There's some controversy at the state Capitol over a disability roundtable hosted by state Senator Roy McDonald. Capital Tonight's Nick Reisman reports.
ALBANY, N.Y. -- A roundtable discussion on abuses within the state's mental health system garnered scrutiny on Monday after a whistleblower employee critical of the state's handling of cases was initially uninvited at the request of the Cuomo administration. After The New York Times inquired, the employee was invited back. The incident comes as officials at the Office for People With Developmental Disabilities says it's trying to encourage workers to come forward and report abuse.
OPWDD Development Aide Jeffrey Monsour said, "I was a little surprised because I know OPWDD has a policy to where the commissioner has a new agenda and she wants people to speak out, and I was little shocked they were worried about me being at the meeting."
Jeffrey Monsour said he was invited last week to the roundtable discussion led by Republican Senator Roy McDonald.

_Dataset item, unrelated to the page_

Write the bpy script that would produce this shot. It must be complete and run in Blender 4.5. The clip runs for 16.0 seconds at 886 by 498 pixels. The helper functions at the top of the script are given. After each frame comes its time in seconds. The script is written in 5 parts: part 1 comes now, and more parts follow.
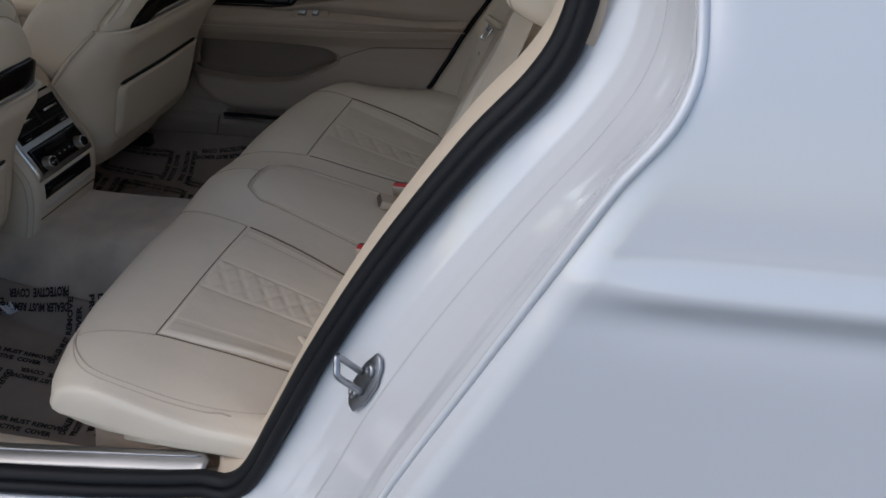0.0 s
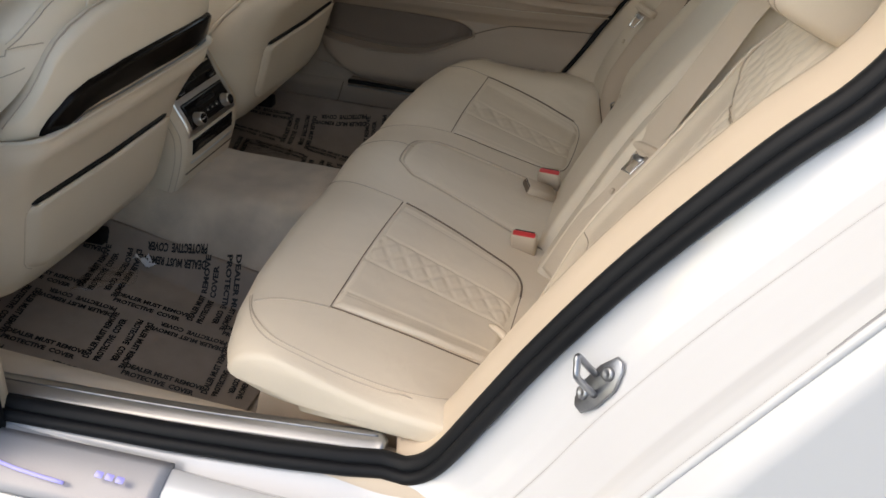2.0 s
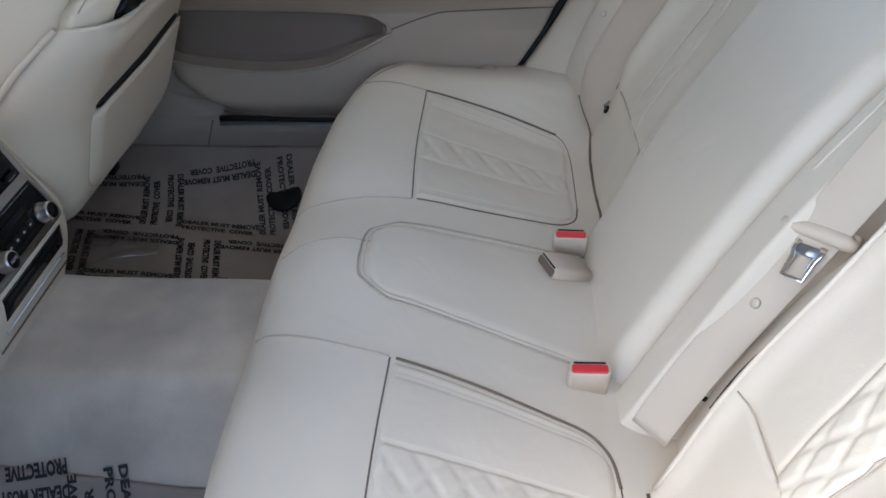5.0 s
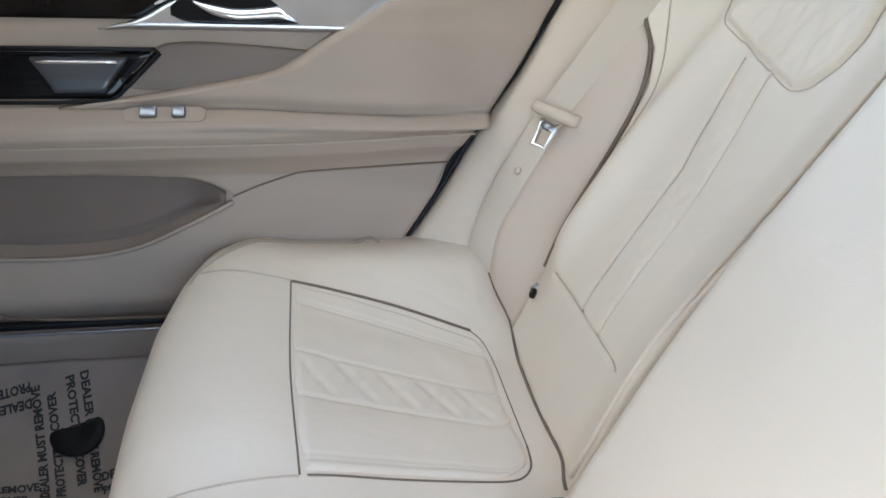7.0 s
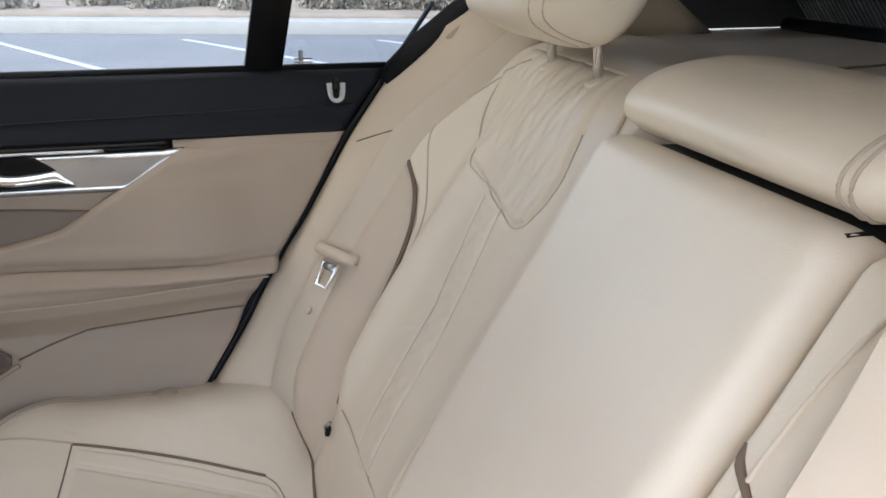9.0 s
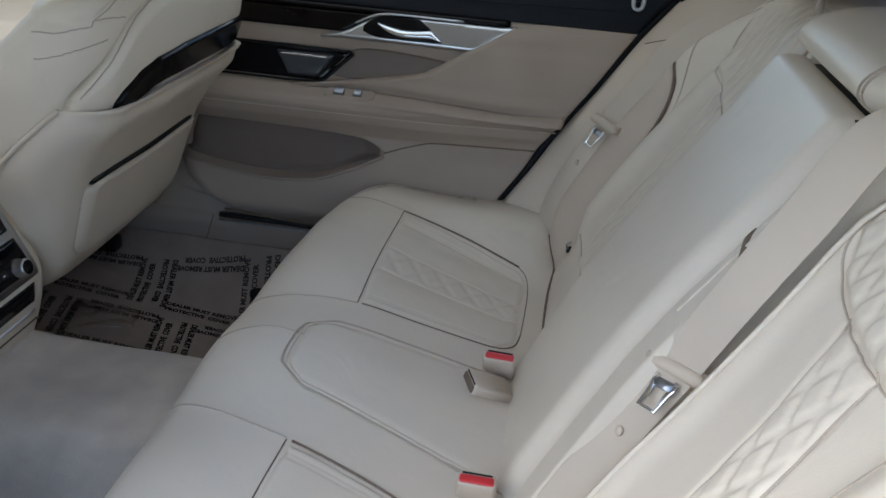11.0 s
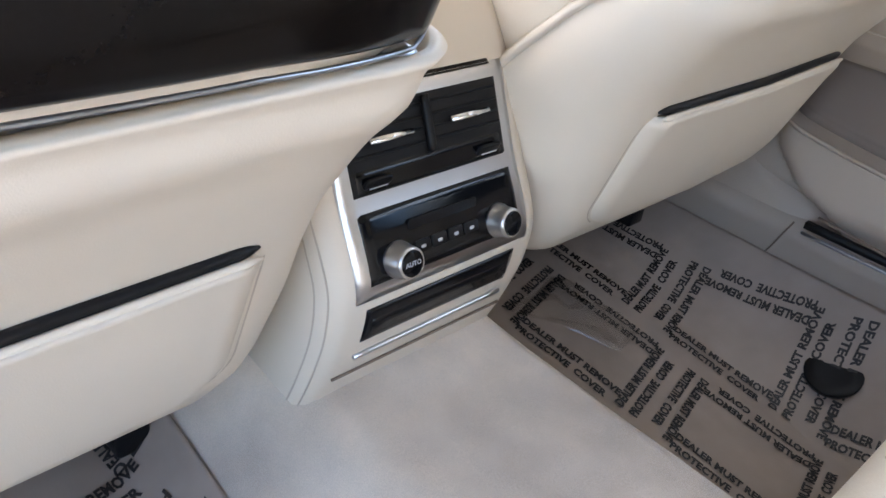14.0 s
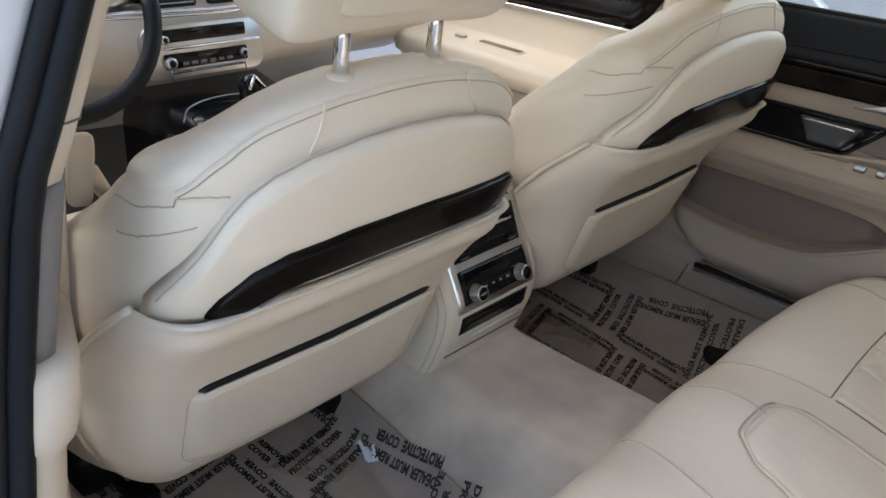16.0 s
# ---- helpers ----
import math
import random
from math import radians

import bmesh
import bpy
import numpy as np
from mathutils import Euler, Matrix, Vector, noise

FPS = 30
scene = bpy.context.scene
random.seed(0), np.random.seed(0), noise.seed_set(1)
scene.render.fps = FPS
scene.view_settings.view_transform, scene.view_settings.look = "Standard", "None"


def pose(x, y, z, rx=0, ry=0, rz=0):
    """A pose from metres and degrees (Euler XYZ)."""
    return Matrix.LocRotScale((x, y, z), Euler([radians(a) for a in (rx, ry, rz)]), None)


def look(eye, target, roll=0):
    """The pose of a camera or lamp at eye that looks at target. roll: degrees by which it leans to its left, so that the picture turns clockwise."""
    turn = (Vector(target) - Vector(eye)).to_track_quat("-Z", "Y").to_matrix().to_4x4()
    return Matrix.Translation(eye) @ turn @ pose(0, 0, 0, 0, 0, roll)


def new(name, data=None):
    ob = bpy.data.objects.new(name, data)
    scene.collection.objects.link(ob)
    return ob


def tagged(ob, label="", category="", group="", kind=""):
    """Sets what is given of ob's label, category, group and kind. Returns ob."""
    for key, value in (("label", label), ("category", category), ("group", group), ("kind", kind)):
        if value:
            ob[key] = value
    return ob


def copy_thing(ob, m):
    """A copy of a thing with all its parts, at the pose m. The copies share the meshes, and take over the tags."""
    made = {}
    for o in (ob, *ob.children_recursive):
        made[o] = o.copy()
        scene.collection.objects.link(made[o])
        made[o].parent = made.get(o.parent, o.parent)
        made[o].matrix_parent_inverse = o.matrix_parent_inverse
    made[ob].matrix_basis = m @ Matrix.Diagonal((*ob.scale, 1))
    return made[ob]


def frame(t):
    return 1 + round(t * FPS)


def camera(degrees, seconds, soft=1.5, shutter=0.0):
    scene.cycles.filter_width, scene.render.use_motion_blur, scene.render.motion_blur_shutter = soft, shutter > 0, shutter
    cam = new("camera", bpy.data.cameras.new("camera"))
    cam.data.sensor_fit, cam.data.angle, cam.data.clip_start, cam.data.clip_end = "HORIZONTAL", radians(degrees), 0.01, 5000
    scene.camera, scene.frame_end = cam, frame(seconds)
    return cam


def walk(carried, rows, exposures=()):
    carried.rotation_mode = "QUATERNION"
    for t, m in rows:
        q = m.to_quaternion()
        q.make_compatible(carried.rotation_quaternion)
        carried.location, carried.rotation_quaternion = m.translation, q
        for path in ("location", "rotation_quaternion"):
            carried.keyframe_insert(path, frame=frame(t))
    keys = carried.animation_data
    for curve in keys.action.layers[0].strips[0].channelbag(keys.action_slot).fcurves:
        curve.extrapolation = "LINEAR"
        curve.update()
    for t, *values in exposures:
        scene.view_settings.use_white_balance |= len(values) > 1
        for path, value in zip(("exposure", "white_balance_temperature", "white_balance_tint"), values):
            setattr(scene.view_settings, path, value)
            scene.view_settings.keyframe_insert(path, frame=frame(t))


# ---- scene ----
cam = camera(56.9, 16.0, soft=1.6)
PATH = [
    (0, (0.6555, -1.4348, 1.3477), (0.2976, 0.2419, 0.3178), -0.66),
    (0.5, (0.5616, -1.4553, 1.3564), (0.1519, 0.2215, 0.3462), -0.38),
    (1, (0.4753, -1.477, 1.3484), (0.0028, 0.1781, 0.3299), 1.35),
    (1.5, (0.4424, -1.4731, 1.3509), (-0.0316, 0.1619, 0.3011), 1.90),
    (2, (0.4143, -1.4538, 1.3441), (-0.0063, 0.1744, 0.2615), 3.17),
    (2.5, (0.3922, -1.3831, 1.3275), (-0.0424, 0.2121, 0.202), 2.44),
    (3, (0.343, -1.2572, 1.3049), (-0.1786, 0.2734, 0.128), 0.25),
    (3.5, (0.3044, -1.1463, 1.2925), (-0.2351, 0.3535, 0.0843), -2.02),
    (4, (0.2516, -1.0411, 1.2951), (-0.144, 0.5009, 0.0843), -2.92),
    (4.2, (0.2146, -1.0179, 1.2939), (-0.0823, 0.548, 0.0858), -2.25),
    (6.3, (0.0107, -0.4847, 1.1095), (0.1546, 1.1614, -0.0172), 0.99),
    (6.5, (0.0016, -0.4528, 1.11), (0.2387, 1.1995, 0.0083), 2.06),
    (7, (-0.005, -0.4157, 1.1164), (0.3709, 1.3195, 0.1956), 3.47),
    (7.5, (0.0653, -0.3817, 1.1454), (0.448, 1.4273, 0.3831), 1.47),
    (8, (0.1185, -0.3542, 1.16), (0.6281, 1.4582, 0.4853), 0.57),
    (8.2, (0.1345, -0.3589, 1.1666), (0.69, 1.4494, 0.5173), 0.40),
    (10.3, (0.2741, -0.8425, 1.2352), (0.5923, 0.9615, 0.4325), 1.50),
    (10.5, (0.2819, -0.8928, 1.2491), (0.4515, 0.9251, 0.4328), 2.16),
    (11, (0.2692, -0.9118, 1.2414), (0.0373, 0.8576, 0.3383), 4.43),
    (11.5, (0.2594, -0.7856, 1.1976), (-0.3108, 0.8669, 0.2259), 5.76),
    (12, (0.1493, -0.6786, 1.1644), (-0.5798, 0.8801, 0.1453), 6.71),
    (12.5, (0.0184, -0.5557, 1.105), (-0.8118, 0.9189, 0.039), 7.32),
    (13, (-0.0688, -0.4855, 1.0074), (-1.1081, 0.8356, -0.0764), 7.46),
    (13.5, (-0.1003, -0.4365, 0.9737), (-1.2484, 0.8032, -0.0963), 7.88),
    (14, (-0.1124, -0.4231, 0.9634), (-1.2626, 0.8238, -0.0959), 8.14),
    (14.5, (-0.077, -0.4955, 1.0325), (-1.2074, 0.7753, -0.0196), 7.18),
    (15, (0.0263, -0.6077, 1.1411), (-1.0507, 0.7443, 0.135), 4.99),
    (15.5, (0.1615, -0.8045, 1.2351), (-0.9135, 0.5978, 0.2982), 3.82),
    (16, (0.2096, -0.956, 1.2587), (-0.9651, 0.3958, 0.3684), 4.46),
]
EXPOSURES = [
    (0.0, 0.45, 6550, 10), (0.5, 0.85, 6700, 10), (1.0, 1.10, 7300, 10), (2.0, 1.25, 7900, 10), (2.5, 1.2, 8300, 10), (3.0, 1.25, 8500, 10), (3.5, 1.5, 7300, 10), (4.1, 1.55, 5800, 7),
    (6.3, 2.65, 6000, 8), (7.0, 2.8, 6100, 8), (7.6, 2.76, 6800, 13), (8.2, 2.58, 7150, 14), (10.3, 1.90, 5950, 7), (11.0, 1.55, 5950, 6),
    (11.5, 2.10, 6050, 8), (12.5, 2.7, 6200, 9), (13.0, 2.95, 6350, 10), (14.0, 3.26, 6200, 11), (14.5, 3.28, 6200, 11), (15.0, 2.9, 6250, 10), (15.5, 2.45, 6300, 10), (16.0, 2.10, 6900, 10),
]
walk(cam, [(t, look(eye, target, roll)) for t, eye, target, roll in PATH], EXPOSURES)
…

On Friday, he received a call from McDonald's office saying that OPWDD Commissioner Courtney Burke was uncomfortable with him there. By Sunday night, he was invited back.

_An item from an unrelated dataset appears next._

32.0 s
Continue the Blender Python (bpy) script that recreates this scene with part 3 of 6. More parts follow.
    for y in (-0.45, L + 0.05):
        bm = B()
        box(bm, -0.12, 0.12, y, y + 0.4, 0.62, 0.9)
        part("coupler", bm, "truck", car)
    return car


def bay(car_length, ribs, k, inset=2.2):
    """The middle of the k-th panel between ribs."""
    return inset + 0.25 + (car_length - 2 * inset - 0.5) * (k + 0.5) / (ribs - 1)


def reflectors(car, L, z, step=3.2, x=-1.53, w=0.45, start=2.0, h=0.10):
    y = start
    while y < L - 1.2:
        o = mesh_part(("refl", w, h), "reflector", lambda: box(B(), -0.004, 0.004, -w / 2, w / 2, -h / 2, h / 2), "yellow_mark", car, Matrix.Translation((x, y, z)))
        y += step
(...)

Senator McDonald said, "The commissioner evidently communicated with various people on the second floor and throughout, but that was rectified this morning."
Advocates charge that cases of physical and mental abuse of the disabled by staff or other clients frequently go unreported or uninvestigated by law enforcement. OPWDD Commissioner Courtney Burke called the handling a miscommunication.
She said, "I think it was just a simple misunderstanding."
"Between?" asked the reporter.
Burke replied, "I have no idea."
Burke herself did not stay long at the event, which lasted more than two hours. She gave brief introductory remarks and then left.
"I'm hoping that the dialogue that happens in the room today is a productive dialogue," she said. "We want to hear people's real suggestions. I think, yes, it's important people continue to criticize as well because that makes us do our job and become better."
Whistleblowers, including Monsour, have been punished by prior administrations for stepping forward to report abuse cases within the state's mental health system.